童欢的心再度划过一道伤痕。言语的杀伤力往往更甚于行动。
远离,或许是最好的办法。
童欢一直确信——
距离是产生美的不二法则。
^2^布娃娃的情人节
糯米百合粥
疗效:改善失眠状况
原料:大米50克、糯米50克、百合15克、冰糖
制法:大米、糯米、洗净,百合洗净,同放入锅中,煮成粥,再加适量冰糖。
“项东。”女人咬着粉红的唇瓣纠缠着站在一旁的男人。“你一定忘了今天是什么日子,对不对?”
“冬晴,我现在在工作,不要任性。快回家去,念晴需要人照顾。”项东不耐烦地开口。
“真的在工作吗?为什么你的采访对象都是女人?”女人眨眨娃娃般的大眼,眼瞳里尽是无辜。
“没有的事儿,你想太多了,冬晴,我们回家再说好不好?”项东无可奈何地敷衍着。
“回家?回家后你根本就不会理我。你有好久没回家吃饭了。”女人的神情忽地幽怨了许多。
“我最近工作忙。”
“我知道你嫌弃我,我知道你根本不想要我和孩子。是不是?”女人步步紧逼。
“冬晴,你想太多了。”项东闪烁着回避问题。
“项东,我知道是我不好,我不该设计你,但我只是想嫁给你啊,我爱你,你知道的。”女人反复蹂躏着自己的红唇,那抹粉红顷刻已满是了血色。
“武冬晴,你够了没有。这些事回家再说不行吗?让我先把工作做完,OK?”项东试图说服又陷入了自怨自怜的妻子。

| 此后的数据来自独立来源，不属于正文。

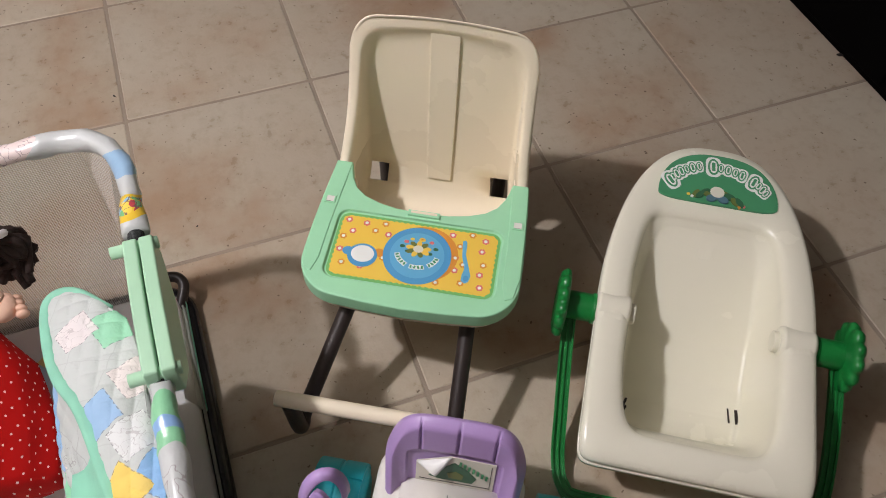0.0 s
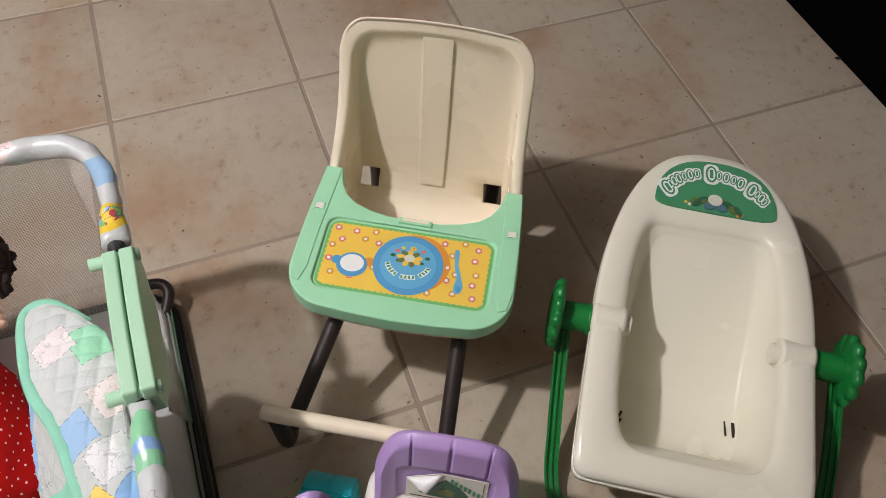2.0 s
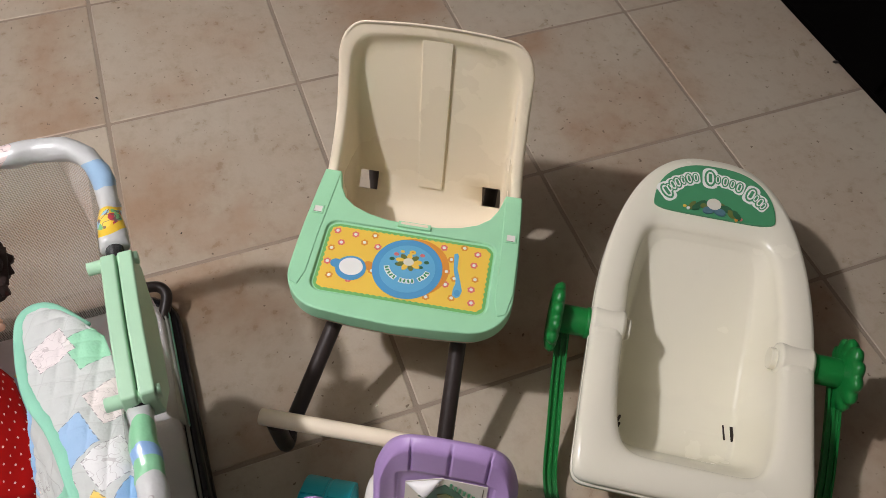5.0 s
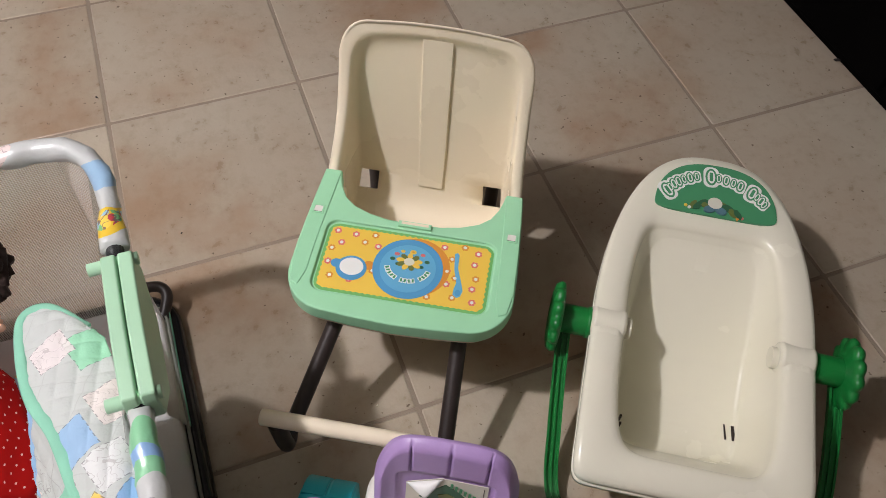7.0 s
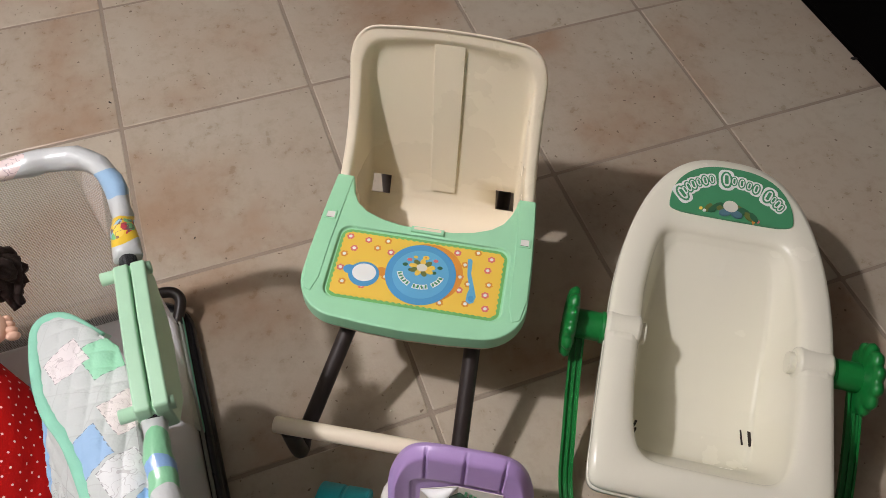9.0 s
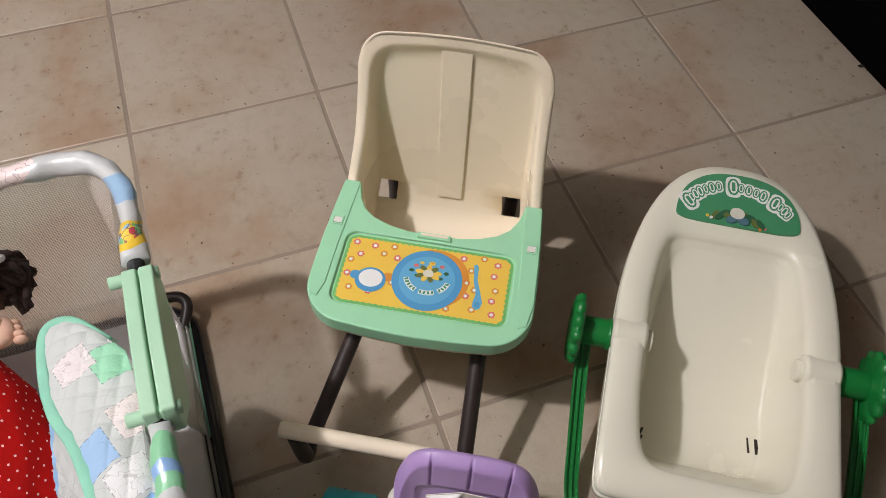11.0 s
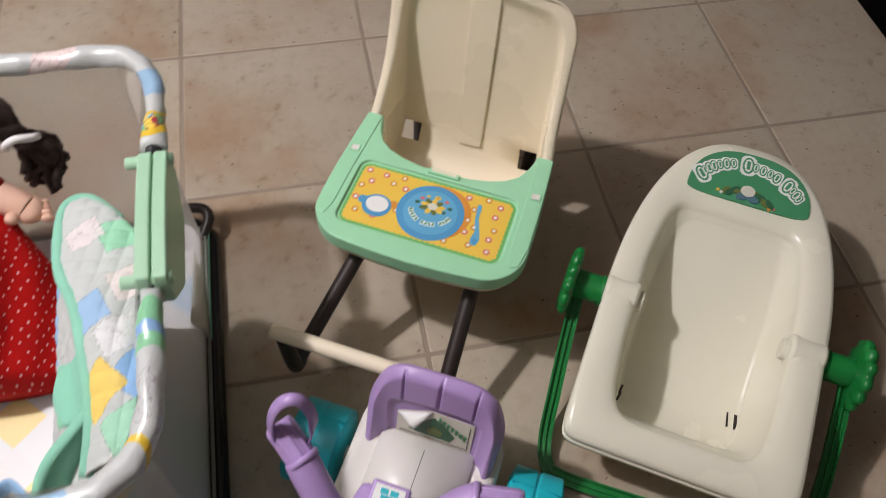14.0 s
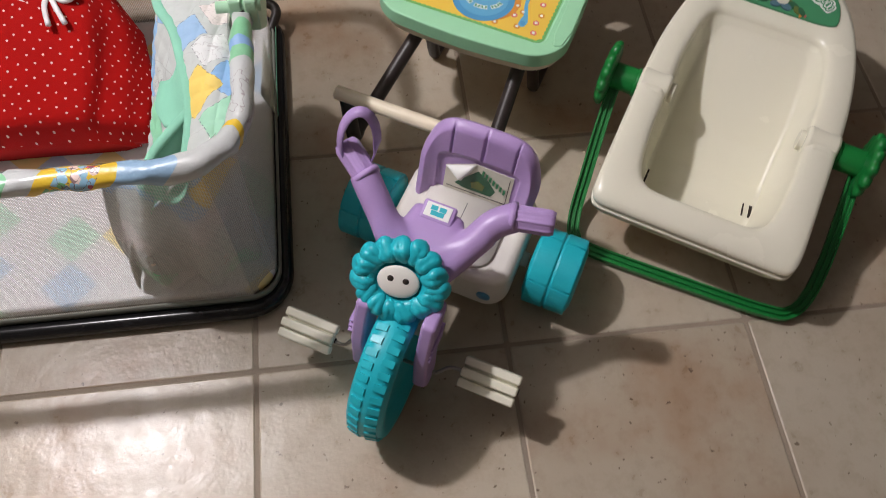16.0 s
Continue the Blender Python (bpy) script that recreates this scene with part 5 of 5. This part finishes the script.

突然,女人从身后举出了一大捧玫瑰。“项东,玫瑰很漂亮,是不是?”
项东皱着眉,不明所以地点点头。
“我呢?今天的我漂亮吗?”女人又笑着伸展了手臂原地优雅地转了360度。
“冬晴,我们非要站在街边说这些有的没的?”
“那你先告诉我,漂亮吗?”女人撒娇着。
“漂亮,非常漂亮,象个天使。可以了吗?”
“那你一定要记住我最美的样子哦。”女人绽出一个骄阳般的笑。没等项东再说什么,女人忽地贴近项东,在他唇上烙下一吻,又猛地推开项东,瞬间往身后的车流倒去。
血,混合了四散的花瓣在半空中扬起,还有那纯白的身影,应和着鲜红的花瓣,一同陨落。
时间未曾停滞。
血腥的美震撼了每个过往的路人,路中央,人,一层叠过一层。
只有项东,化石样的呆愣在原地,不能动。他的脑中,只剩了冬晴最后挂在嘴边的那一抹绝望而幸福的笑。
——“项东,你永远都是属于我的。”
嘭地一声,原本正睡着的项东突地坐了起来。
眼睛里没有焦距。
神情,是刀刻般的冷峻。象个活化石。
就这么呆坐着。
时间一分一秒的流逝。屋子里只能听到钟表的滴答响。
嘭地,又是一声。
项东僵着的身体又撞回床垫。
睁着的眼睛终于眨了一下,神情却是未变的冷。看不出情绪。
就这么呆躺着。
任钟表的指针跳过一格又一格。
不能计算究竟过了多久,阳光终于慢慢地穿透淡色的窗帘。
床上僵硬的“化石”动了动,一只手臂伸向床边,现在时刻,5点48分。
项东紧闭的双唇终于溢出一声沉重的叹息。不再放任自己沉于梦境,他快速地起身,走进浴室。一个热水澡,终于唤回了项东的三魂七魄。
站在穿衣镜前,摆出一个职业的微笑,现在的项东,又是那个无所畏惧的报社总编了。
一杯咖啡。一个综合三明治。
项东从容地吃掉自己的早餐。然后抬手看向腕上的名表。据说这一块表就要一万多,是个求他做宣传的老总送的。6点30分,是念晴的起床时间了。项东收拾起杯子,推开女儿的房门。
女儿小小的身子仍然蜷缩在被子里,怀里还紧紧抱着一个丑娃娃。
项东走到女儿的小床边,轻轻地推了推女儿。“念晴,该起床了。”
念晴迷迷糊糊地应了一声,却又换了个姿势继续睡。项东无奈地笑笑,不知道向来早起的自己怎么会有个喜欢赖床的女儿。
又唤了几声。不见效果。
项东不再说话,而是轻轻地伸出手抓向念晴怀里的丑娃娃。女儿这才慢悠悠地坐起来,揉揉眼,看向爸爸,然后伸出手。“想要回丑丑?”项东故意举起手里的娃娃在女儿眼前晃晃。
念晴用力地点点头。
“那要先起床整理好自己才可以继续和丑丑玩哦。爸爸先替你保管。”项东每次都用这招叫女儿起床,屡试不爽。